By Rajan Chakravarty
BBC Delhi bureau
"I have come here because I want to get married. I am HIV positive," says Rasik Bhai, a 31-year-old diamond polisher.
Seven HIV positive couples have got married with the bureau's help
"We are a marriage bureau. You have to give us some details about you, about your family background, about yourself, " replies Daksha Patel, with a pleasant smile.
It is a typical day at work for the woman who runs India's first marriage bureau for HIV positive people.
Part of an non-governmental organisation (NGO) working with HIV-positive people in the western Indian state of Gujarat, the bureau has so far helped seven couples to get married.
Among those looking for a bride is Rasik Bhai. He has to convince the bureau he is capable of taking care of his wife.
Daksha asks him how much he earns.
"My income is 3,000 rupees," he replies.
"You will have to look after yourself and your wife - you are both HIV positive, maybe you will have to spend on medicines," says a concerned Daksha.
"Will you be able to manage all this with your income?"
A steady stream of people move in and out of the modest one-room office of the marriage bureau.
Daksha Patel in the bureau
A prospective bride-seeker insists the bureau should find a match from his caste only.
Another tall man looks aghast when told that no girl presently registered with the bureau wants to marry someone of his height.
I ask Daksha Patel what prompted her to start the bureau.
"The idea of starting a marriage bureau came when I began to work with the NGO here.
"I came across a number of men who were HIV positive, also lot of women, some of them young widows.
"They all had one question - should they get married?"
She adds: "Besides, there was a lot of social pressure - pressure from family to get married.
"I am married myself. A few months after my marriage I found out I was HIV positive.
"I have been living happily with my husband all these years - without problems, so why can't these people get married?"
Over the past few months, the number of people who have registered with the bureau has steadily increased.
Not surprising in a town like Surat, where more than 2,500 people have tested positive for HIV.
The city of 2.4m people is the headquarters of India's diamond cutting and polishing centre and has a large population of migrant workers.
Kamlesh Patel, a diamond polisher, got married last December after registering with Daksha's marriage bureau.
"I was not very keen for marriage. There was pressure from home," he said.
"I saw my wife on several occasions at the support group meetings. I never thought she would marry me.

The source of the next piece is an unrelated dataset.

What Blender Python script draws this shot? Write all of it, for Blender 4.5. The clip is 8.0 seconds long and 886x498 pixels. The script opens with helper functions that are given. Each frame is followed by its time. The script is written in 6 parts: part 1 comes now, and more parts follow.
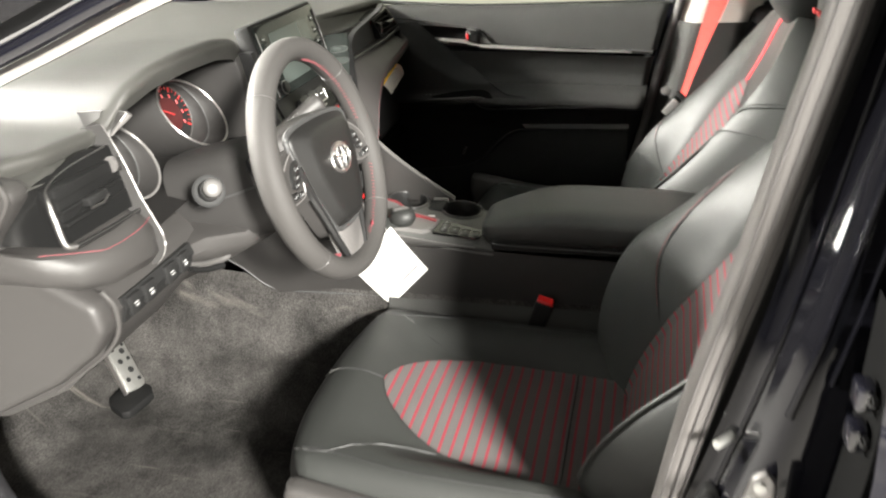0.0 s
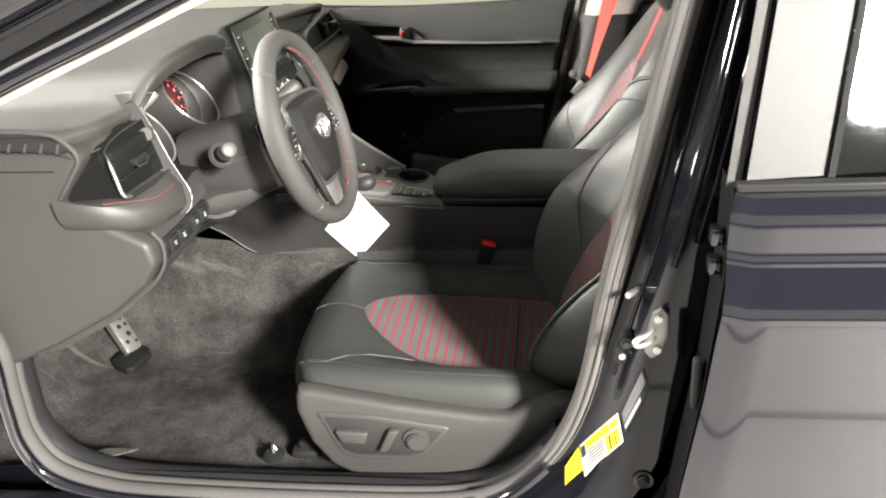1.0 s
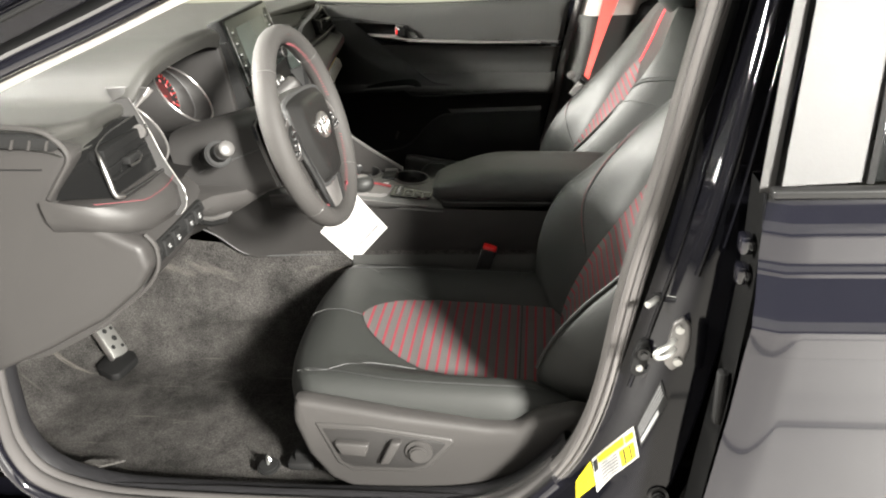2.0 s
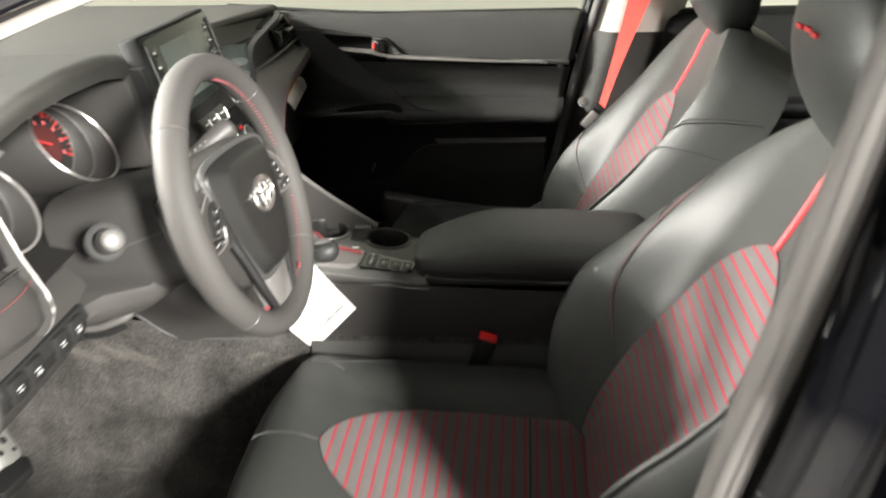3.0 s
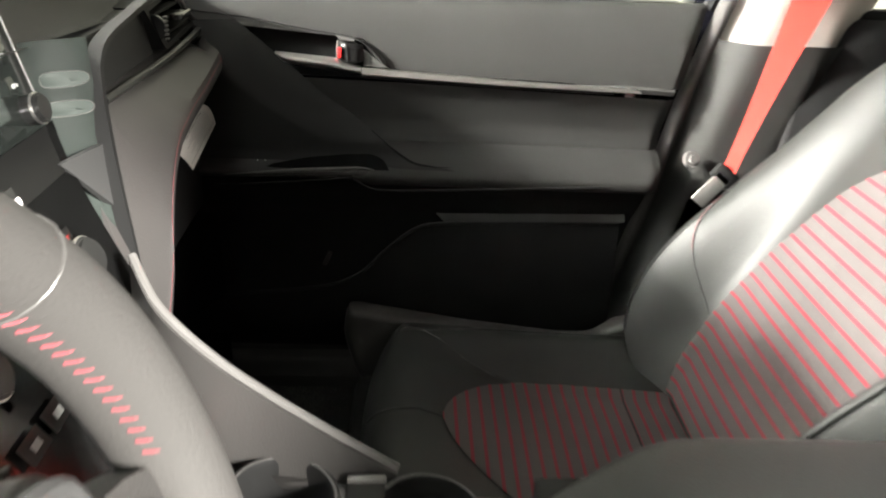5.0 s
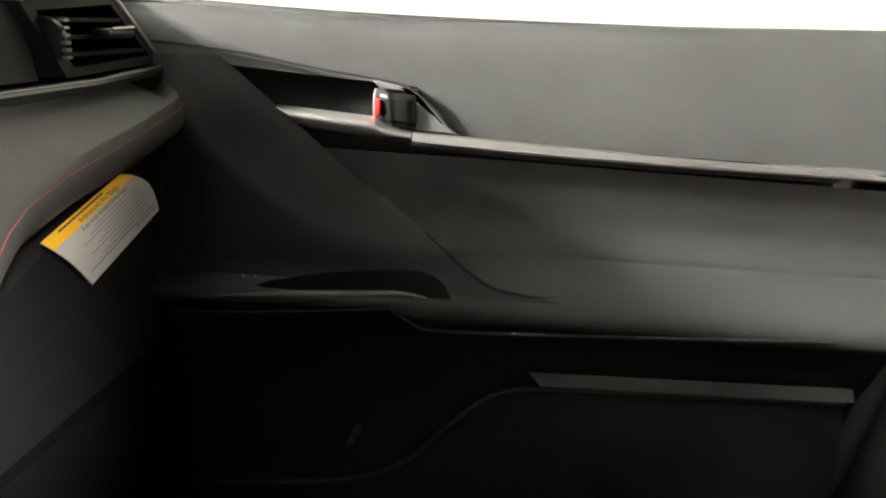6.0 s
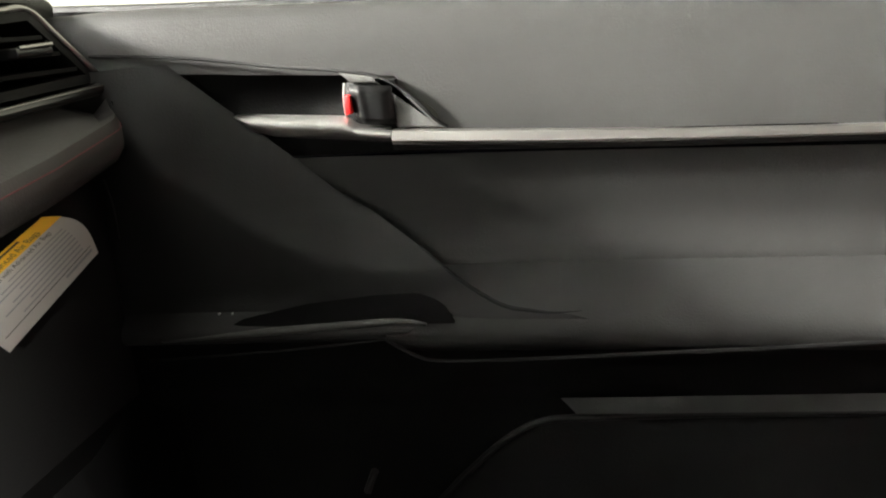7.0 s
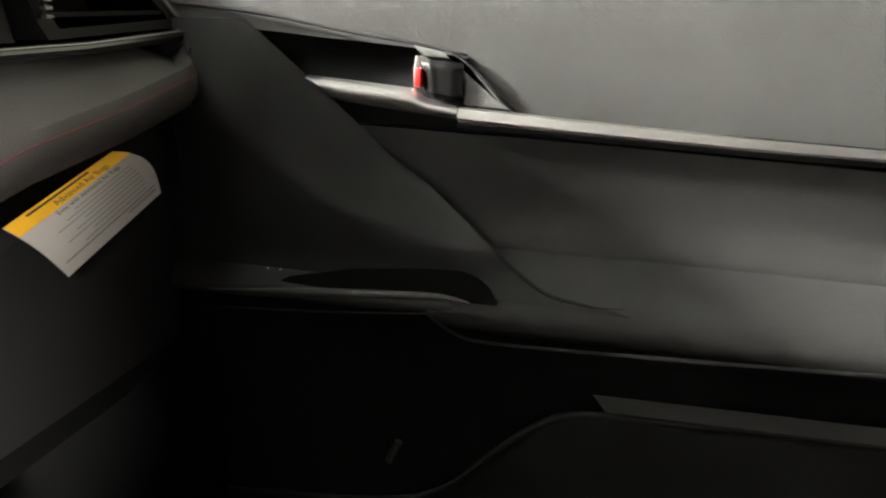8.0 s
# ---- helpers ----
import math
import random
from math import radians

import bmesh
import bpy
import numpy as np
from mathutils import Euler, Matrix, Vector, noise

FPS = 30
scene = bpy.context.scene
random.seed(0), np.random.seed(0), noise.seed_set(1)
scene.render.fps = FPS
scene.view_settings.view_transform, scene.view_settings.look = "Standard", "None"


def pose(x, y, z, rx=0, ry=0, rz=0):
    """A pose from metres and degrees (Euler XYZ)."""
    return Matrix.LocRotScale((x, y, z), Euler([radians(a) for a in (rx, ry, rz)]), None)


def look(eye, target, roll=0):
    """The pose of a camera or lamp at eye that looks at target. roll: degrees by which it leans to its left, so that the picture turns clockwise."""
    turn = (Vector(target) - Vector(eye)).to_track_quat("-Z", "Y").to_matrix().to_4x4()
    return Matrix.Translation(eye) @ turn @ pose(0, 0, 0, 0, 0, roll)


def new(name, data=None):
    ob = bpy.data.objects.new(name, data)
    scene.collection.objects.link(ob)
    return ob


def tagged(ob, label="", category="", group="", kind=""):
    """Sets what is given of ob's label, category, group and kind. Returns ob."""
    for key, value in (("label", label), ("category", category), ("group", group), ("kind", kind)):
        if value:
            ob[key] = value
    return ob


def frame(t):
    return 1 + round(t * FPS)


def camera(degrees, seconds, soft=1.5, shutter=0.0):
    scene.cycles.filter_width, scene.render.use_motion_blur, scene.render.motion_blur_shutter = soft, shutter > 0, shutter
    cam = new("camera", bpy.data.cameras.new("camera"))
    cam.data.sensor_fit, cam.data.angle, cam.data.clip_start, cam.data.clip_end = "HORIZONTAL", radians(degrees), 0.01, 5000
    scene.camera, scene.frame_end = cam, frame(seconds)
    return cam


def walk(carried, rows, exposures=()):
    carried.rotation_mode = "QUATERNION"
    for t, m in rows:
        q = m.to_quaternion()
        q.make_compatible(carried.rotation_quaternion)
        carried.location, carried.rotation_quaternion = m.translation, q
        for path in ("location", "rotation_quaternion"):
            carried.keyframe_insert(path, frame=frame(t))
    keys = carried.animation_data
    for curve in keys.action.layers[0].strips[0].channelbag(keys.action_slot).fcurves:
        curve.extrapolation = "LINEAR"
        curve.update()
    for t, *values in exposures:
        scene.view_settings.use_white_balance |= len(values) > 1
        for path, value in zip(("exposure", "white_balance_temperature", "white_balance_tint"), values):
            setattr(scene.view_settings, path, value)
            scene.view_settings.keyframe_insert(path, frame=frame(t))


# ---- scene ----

"Daksha asked me if I wanted to marry - but I repeatedly refused.
"Then last November - during the festival of Navratri - we used to meet in the evenings. Then I decided to get married."
Now Kamlesh is a part-time counsellor with the bureau.
He says his association with the NGO that runs the marriage bureau has been a life-changing experience for him.
"It seems a new life has begun for me after coming here.
"Earlier my weight had gone down considerably, now my health has improved.
"When I am under some stress I come here - a few meetings and I am fresh again."
Kamlesh's wife, Nimisha had been married previously. Her former husband abandoned her after she tested positive for HIV during her pregnancy.
She says she had a harrowing time in her earlier marriage.
She learnt about the marriage bureau from a doctor who had been treating her.
"I had read about this organization which worked with HIV positive people and ran a marriage bureau.
"I had come to find out more about the bureau - for the purpose of marriage only," says Nimisha.
"I did not want a very handsome person, or a very rich person.
"I just wanted a husband who can understand me - and who can provide for three square meals a day." From the broad smile on her face, it is not difficult to gauge she has found that man.
The fledgling bureau has a problem though.
The bride-seekers out-number bridegroom-seekers almost ten to one.
Of the 70 people presently registered with the bureau, only eight are women.
In India, few women can afford to come in the open about their HIV status, because of the stigma attached to Aids.
Daksha is full of praise for the women who have come forward and registered with the bureau.
Indian authorities draw solace from the fact that India is still behind South Africa as the country with the largest population of HIV positive people.
A lot of NGOs, however, see India as an Aids ticking time bomb.
As the authorities and NGOs quibble over Aids statistics, and the ways and means to combat the proliferation of the dreaded virus, both agree that initiatives such as the marriage bureau for people living with HIV are a step in the right direction.